Plaintiff, and his wife derivatively, then commenced this negligence action.   Defendants' motion for summary judgment dismissing the complaint was granted by Supreme Court on the basis that defendants had no duty to warn or protect plaintiff from a dangerous condition that was readily observable.   Plaintiffs appeal.

 We reverse.   Concededly, “[a] landowner generally has no duty to correct or warn of a condition that is readily observable (i.e., open and obvious) to a person of ordinary intelligence employing the reasonable use of his or her intelligence” (Patrie v. Gorton, 267 A.D.2d 582, 699 N.Y.S.2d 218, lv. denied 94 N.Y.2d 761, 706 N.Y.S.2d 81, 727 N.E.2d 578).   However, the rule generally applied in landowner cases does not completely absolve Zink of liability in this case since he was under a duty not to create a dangerous condition that was likely to pose a foreseeable risk of injury to others (see, Vliet v. Crowley Foods, 263 A.D.2d 941, 693 N.Y.S.2d 338).   Ordinary negligence principles should be applied (see, Havas v. Victory Paper Stock Co., 49 N.Y.2d 381, 426 N.Y.S.2d 233, 402 N.E.2d 1136).

Viewed in this light, it is manifest from this record that issues of fact exist and that reasonable people might differ as to the resolution of these, not only with respect to whether Zink deviated from the standards of care that a reasonably prudent person would use in constructing the ramp, but also as to whether it was reasonably foreseeable that someone could be injured as a result of the way he constructed the ramp, and as to whether Zink's negligence, if any, was a proximate cause of plaintiff's injuries.

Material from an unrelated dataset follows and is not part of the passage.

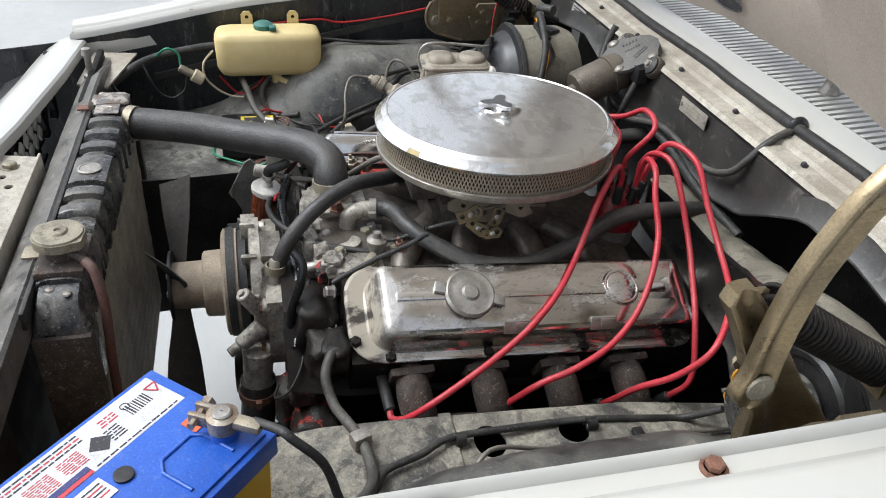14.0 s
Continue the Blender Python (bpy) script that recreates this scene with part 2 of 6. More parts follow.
GREASE = M("oily_black_iron", (0.007, 0.006, 0.0055), 0.46, col2=(0.018, 0.0135, 0.011), mscale=25, dust=0.2, dscale=20,
           dcol=(0.06, 0.05, 0.04), up=False, bump=0.5, bscale=90, spec=0.22)
REDENG = M("chipped_red_engine_paint", (0.02, 0.015, 0.012), 0.45, col2=(0.34, 0.03, 0.02), mscale=30, mlo=0.54, mhi=0.57, bump=0.5, bscale=90)
RUST = M("rusty_iron", (0.050, 0.032, 0.024), 0.8, col2=(0.03, 0.023, 0.019), mscale=30, dust=0.2, bump=0.5, bscale=120, chips=60, chip_amt=0.75)
ORANGE = M("orange_heat_paint", (0.30, 0.105, 0.045), 0.7, col2=(0.075, 0.05, 0.038), mscale=26, mlo=0.48, mhi=0.53, bump=0.4, chips=50, chip_amt=0.6)
STEEL = M("dull_steel", (0.42, 0.40, 0.37), 0.4, 0.85, col2=(0.25, 0.22, 0.19), mscale=30, dust=0.5, dscale=30, up=False)
PLATED = M("yellow_passivated_steel", (0.31, 0.24, 0.14), 0.30, 0.85, col2=(0.21, 0.168, 0.108), mscale=14, dust=0.15, dscale=15,
           dcol=(0.16, 0.125, 0.08), up=False, stretch=(1, 0.5, 1), chips=40, chip_amt=0.4)
RUSTB = M("rusty_bolt", (0.20, 0.09, 0.055), 0.75, col2=(0.12, 0.06, 0.045), mscale=60, bump=0.4)
REDLEAD = M("red_silicone_lead", (0.47, 0.022, 0.038), 0.38, col2=(0.40, 0.022, 0.034), mscale=30, dust=0.2, bump=0.05, fine_mix=0.08)
REDW = M("red_wire", (0.5, 0.02, 0.02), 0.45)
GREENW = M("green_wire", (0.02, 0.22, 0.11), 0.45)
BROWNW = M("brown_wire", (0.11, 0.045, 0.03), 0.5, dust=0.3)
YELW = M("amber_wire", (0.62, 0.27, 0.02), 0.45)
WHITEP = M("white_plastic", (0.66, 0.63, 0.58), 0.4, dust=0.35, fine_mix=0.1)
GREYC = M("grey_cable", (0.035, 0.033, 0.031), 0.5, dust=0.5)
PIPE = M("dull_brake_pipe", (0.20, 0.18, 0.155), 0.5, 0.5, dust=0.5)
CREAM = M("aged_translucent_plastic", (0.66, 0.53, 0.26), 0.42, col2=(0.58, 0.45, 0.20), mscale=7, dust=0.25, dcol=(0.45, 0.36, 0.2), bump=0.02, fine_mix=0, speck=0)
TEAL = M("teal_cap_plastic", (0.03, 0.17, 0.14), 0.4, dust=0.2)
CERAMIC = M("cream_ceramic", (0.60, 0.52, 0.36), 0.6, dust=0.3, fine_mix=0.15)
BLUE = M("blue_battery_plastic", (0.018, 0.085, 0.42), 0.35, col2=(0.022, 0.10, 0.46), mscale=10, dust=0.12, dscale=60,
         dcol=(0.4, 0.42, 0.45), dlo=0.55, dhi=0.7, bump=0.03, speck=0.06, fine_mix=0.05)
YELLOW = M("yellow_battery_case", (0.78, 0.47, 0.015), 0.4, col2=(0.75, 0.44, 0.015), mscale=6, dust=0.08, bump=0.03, speck=0.02, fine_mix=0.0)
LABEL = M("printed_white_label", (0.70, 0.69, 0.70), 0.4, bump=0.02, speck=0.1, fine_mix=0.05)
INK = M("black_ink", (0.03, 0.03, 0.035), 0.5, bump=0, fine_mix=0)
REDINK = M("red_ink", (0.55, 0.05, 0.07), 0.5, bump=0, fine_mix=0)
NAVY = M("navy_ink", (0.03, 0.035, 0.16), 0.4, bump=0, fine_mix=0)
ORSTICK = M("orange_sticker", (0.72, 0.12, 0.03), 0.5, bump=0.05, dust=0.2, fine_mix=0.1)
YSTICK = M("yellow_sticker", (0.75, 0.55, 0.02), 0.5, bump=0.05, dust=0.2, fine_mix=0.1)
LEAD = M("grey_lead_terminal", (0.34, 0.30, 0.25), 0.5, 0.6, col2=(0.24, 0.17, 0.11), mscale=60, bump=0.4)
AMBER = M("amber_filter_plastic", (0.17, 0.04, 0.015), 0.18, col2=(0.10, 0.03, 0.015), mscale=30, bump=0.05)
KNURL = M("knurled_dark_steel", (0.16, 0.16, 0.16), 0.45, 0.7, bump=0.6, bscale=400)
# yellow of the battery's reflection, for the lid rim
YREFLECT = M("painted_yellow_reflection", (0.42, 0.30, 0.09), 0.4, col2=(0.30, 0.24, 0.14), mscale=60)
BELT = M("black_belt", (0.022, 0.022, 0.022), 0.55, dust=0.2, bump=0.1)
DUSTP = M("tan_dusty_pulley", (0.33, 0.27, 0.20), 0.6, 0.2, col2=(0.26, 0.20, 0.15), mscale=18, dust=0.5, dcol=(0.36, 0.30, 0.23))
FINS = M("radiator_fins", (0.48, 0.44, 0.36), 0.6, 0.3, col2=(0.30, 0.28, 0.24), mscale=20, dust=0.5, up=False, dcol=(0.36, 0.32, 0.25))
CAPM = M("dusty_brass_cap", (0.31, 0.275, 0.205), 0.45, 0.5, col2=(0.22, 0.19, 0.145), mscale=30, dust=0.6, dcol=(0.33, 0.29, 0.22), chips=70, chip_amt=0.75)
REDDIST = M("red_distributor_cap", (0.30, 0.012, 0.02), 0.3, bump=0.03)
HOODM = M("brown_primer_underside", (0.40, 0.35, 0.295), 0.45, col2=(0.35, 0.30, 0.25), mscale=3, dust=0.3, up=False, dcol=(0.38, 0.325, 0.27), fine_mix=0.1)
CONC = M("pale_concrete", (0.42, 0.415, 0.405), 0.75, col2=(0.36, 0.355, 0.345), mscale=1.2, dust=0.3, up=False, dscale=3,
         dcol=(0.36, 0.35, 0.34), bump=0.3, bscale=40, fine_mix=0.1)
PLATE = M("engraved_alloy_plate", (0.46, 0.42, 0.36), 0.45, 0.5, dust=0.4)
CLAMP = M("worn_hose_clamp", (0.40, 0.34, 0.25), 0.4, 0.7, dust=0.5, up=False)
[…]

 We next address the issue of whether Zink is relieved of all liability because the defects in the ramp were open and readily observable by plaintiff.   Said differently, did plaintiff assume the risk of injury by using the ramp after he observed the unsecured condition of the planks.   The enactment of the comparative negligence statute (see, CPLR 1411) eliminated the legal doctrine of assumption of risk as an absolute defense to negligence actions (see, Morgan v. State of New York, 90 N.Y.2d 471, 483, 662 N.Y.S.2d 421, 685 N.E.2d 202).   Now, assumption of the risk measures a defendant's duty of care (see, Turcotte v. Fell, 68 N.Y.2d 432, 439, 510 N.Y.S.2d 49, 502 N.E.2d 964).   Viewed in this light, we cannot find, under the facts of this case, that, as a matter of law, the use of the ramp was so obviously dangerous as to eliminate any duty of care owed by Zink (compare, Weaver v. Trackey, 272 A.D.2d 705, 707 N.Y.S.2d 530);  therefore, this case should be decided using the principles of comparative negligence.   Since reasonable people could differ concerning the resolution of issues of fact surrounding plaintiff's observation of and use of the ramp, summary judgment is inappropriate.

Having found issues of fact requiring a trial as to Zink, we conclude that issues of fact also preclude the granting of summary judgment to Williams.   If Zink is found negligent, since he was using Williams' truck with Williams' permission, Vehicle and Traffic Law § 388(1) imposes liability if injury occurs from negligence in the use or operation of the vehicle.   It is now settled law that loading and unloading of a truck constitutes use and operation (see, Argentina v. Emery World Wide Delivery Corp., 93 N.Y.2d 554, 693 N.Y.S.2d 493, 715 N.E.2d 495).

ORDERED that the order is reversed, on the law, with costs, and motion denied.

MUGGLIN, J.

CREW III, J.P., SPAIN, ROSE and LAHTINEN, JJ., concur.